Given exercise: Every record below should be transcribed exactly. Omit the images.

Dataset items:
## begin
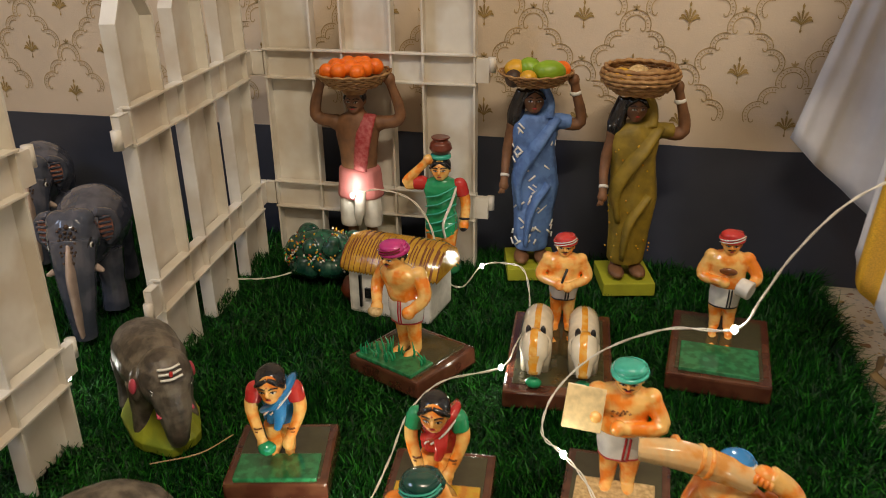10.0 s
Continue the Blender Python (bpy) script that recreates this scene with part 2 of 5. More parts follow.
TURF = turf()
TURF_BASE = material("turf_backing", (0.004, 0.014, 0.004), rough=0.9)


# ---- mesh helpers ----
def ball(bm, c, r, mat=0, rot=(0, 0, 0), seg=16, rings=10):
    r = r if isinstance(r, tuple) else (r, r, r)
    m = Matrix.LocRotScale(Vector(c), Euler([radians(a) for a in rot]), Vector(r))
    made = bmesh.ops.create_uvsphere(bm, u_segments=seg, v_segments=rings, radius=1.0, matrix=m)
    for f in {f for v in made["verts"] for f in v.link_faces}:
        f.material_index, f.smooth = mat, True


def loft(bm, rings, mat=0, seg=20, wob=0.0, folds=0):
    """Closed skin through level ellipses (x, y, z, rx, ry)."""
    rows = []
    for x, y, z, rx, ry in rings:
        row = []
        for k in range(seg):
            a = math.tau * k / seg
            w = 1 + wob * math.sin(folds * a) if folds else 1
            row.append(bm.verts.new((x + rx * w * math.cos(a), y + ry * w * math.sin(a), z)))
        rows.append(row)
    for p, q in zip(rows, rows[1:]):
        for k in range(seg):
            f = bm.faces.new((p[k], p[(k + 1) % seg], q[(k + 1) % seg], q[k]))
            f.material_index, f.smooth = mat, True
    for row, flip in ((rows[0], True), (rows[-1], False)):
        f = bm.faces.new(row[::-1] if flip else row)
        f.material_index, f.smooth = mat, True


def tube(bm, pts, radii, mat=0, seg=10, flat=1.0, ends=True):
    """A round tube along points, with a radius each; flat squeezes it across."""
    pts = [Vector(p) for p in pts]
    radii = [radii] * len(pts) if not isinstance(radii, (list, tuple)) else list(radii)
    rows, side = [], None
    for i, p in enumerate(pts):
        d = (pts[min(i + 1, len(pts) - 1)] - pts[max(i - 1, 0)]).normalized()
        if side is None:
            side = d.cross(Vector((0, 0, 1)) if abs(d.z) < 0.9 else Vector((0, 1, 0))).normalized()
        side = (side - d * side.dot(d)).normalized()
        up = side.cross(d)
        rows.append([bm.verts.new(p + (side * math.cos(math.tau * k / seg) + up * flat * math.sin(math.tau * k / seg)) * radii[i]) for k in range(seg)])
    for p, q in zip(rows, rows[1:]):
        for k in range(seg):
            f = bm.faces.new((p[k], p[(k + 1) % seg], q[(k + 1) % seg], q[k]))
            f.material_index, f.smooth = mat, True
    if ends:
        for row in (rows[0][::-1], rows[-1]):
            f = bm.faces.new(row)
            f.material_index = mat


def smooth_path(pts, steps=6):
    """A Catmull-Rom curve through the points."""
    pts = [Vector(p) for p in pts]
    ext = [pts[0] * 2 - pts[1]] + pts + [pts[-1] * 2 - pts[-2]]
    out = []
    for a, b, c, d in zip(ext, ext[1:], ext[2:], ext[3:]):
        for s in range(steps):
            t = s / steps
            out.append(0.5 * (2 * b + (c - a) * t + (2 * a - 5 * b + 4 * c - d) * t * t + (3 * b - a - 3 * c + d) * t ** 3))
    return out + [pts[-1]]


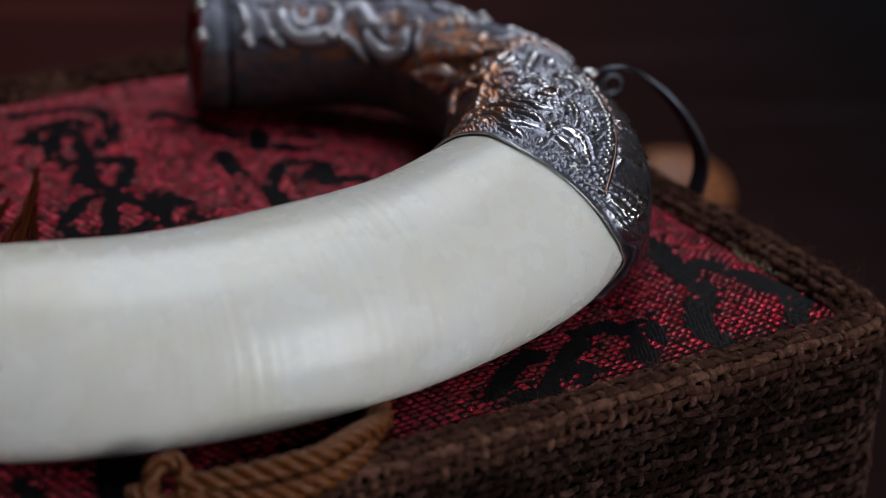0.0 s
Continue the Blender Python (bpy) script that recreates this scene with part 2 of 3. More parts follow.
## end
Final answer:
10.0 s
Continue the Blender Python (bpy) script that recreates this scene with part 2 of 5. More parts follow.
TURF = turf()
TURF_BASE = material("turf_backing", (0.004, 0.014, 0.004), rough=0.9)


# ---- mesh helpers ----
def ball(bm, c, r, mat=0, rot=(0, 0, 0), seg=16, rings=10):
    r = r if isinstance(r, tuple) else (r, r, r)
    m = Matrix.LocRotScale(Vector(c), Euler([radians(a) for a in rot]), Vector(r))
    made = bmesh.ops.create_uvsphere(bm, u_segments=seg, v_segments=rings, radius=1.0, matrix=m)
    for f in {f for v in made["verts"] for f in v.link_faces}:
        f.material_index, f.smooth = mat, True


def loft(bm, rings, mat=0, seg=20, wob=0.0, folds=0):
    """Closed skin through level ellipses (x, y, z, rx, ry)."""
    rows = []
    for x, y, z, rx, ry in rings:
        row = []
        for k in range(seg):
            a = math.tau * k / seg
            w = 1 + wob * math.sin(folds * a) if folds else 1
            row.append(bm.verts.new((x + rx * w * math.cos(a), y + ry * w * math.sin(a), z)))
        rows.append(row)
    for p, q in zip(rows, rows[1:]):
        for k in range(seg):
            f = bm.faces.new((p[k], p[(k + 1) % seg], q[(k + 1) % seg], q[k]))
            f.material_index, f.smooth = mat, True
    for row, flip in ((rows[0], True), (rows[-1], False)):
        f = bm.faces.new(row[::-1] if flip else row)
        f.material_index, f.smooth = mat, True


def tube(bm, pts, radii, mat=0, seg=10, flat=1.0, ends=True):
    """A round tube along points, with a radius each; flat squeezes it across."""
    pts = [Vector(p) for p in pts]
    radii = [radii] * len(pts) if not isinstance(radii, (list, tuple)) else list(radii)
    rows, side = [], None
    for i, p in enumerate(pts):
        d = (pts[min(i + 1, len(pts) - 1)] - pts[max(i - 1, 0)]).normalized()
        if side is None:
            side = d.cross(Vector((0, 0, 1)) if abs(d.z) < 0.9 else Vector((0, 1, 0))).normalized()
        side = (side - d * side.dot(d)).normalized()
        up = side.cross(d)
        rows.append([bm.verts.new(p + (side * math.cos(math.tau * k / seg) + up * flat * math.sin(math.tau * k / seg)) * radii[i]) for k in range(seg)])
    for p, q in zip(rows, rows[1:]):
        for k in range(seg):
            f = bm.faces.new((p[k], p[(k + 1) % seg], q[(k + 1) % seg], q[k]))
            f.material_index, f.smooth = mat, True
    if ends:
        for row in (rows[0][::-1], rows[-1]):
            f = bm.faces.new(row)
            f.material_index = mat


def smooth_path(pts, steps=6):
    """A Catmull-Rom curve through the points."""
    pts = [Vector(p) for p in pts]
    ext = [pts[0] * 2 - pts[1]] + pts + [pts[-1] * 2 - pts[-2]]
    out = []
    for a, b, c, d in zip(ext, ext[1:], ext[2:], ext[3:]):
        for s in range(steps):
            t = s / steps
            out.append(0.5 * (2 * b + (c - a) * t + (2 * a - 5 * b + 4 * c - d) * t * t + (3 * b - a - 3 * c + d) * t ** 3))
    return out + [pts[-1]]


0.0 s
Continue the Blender Python (bpy) script that recreates this scene with part 2 of 3. More parts follow.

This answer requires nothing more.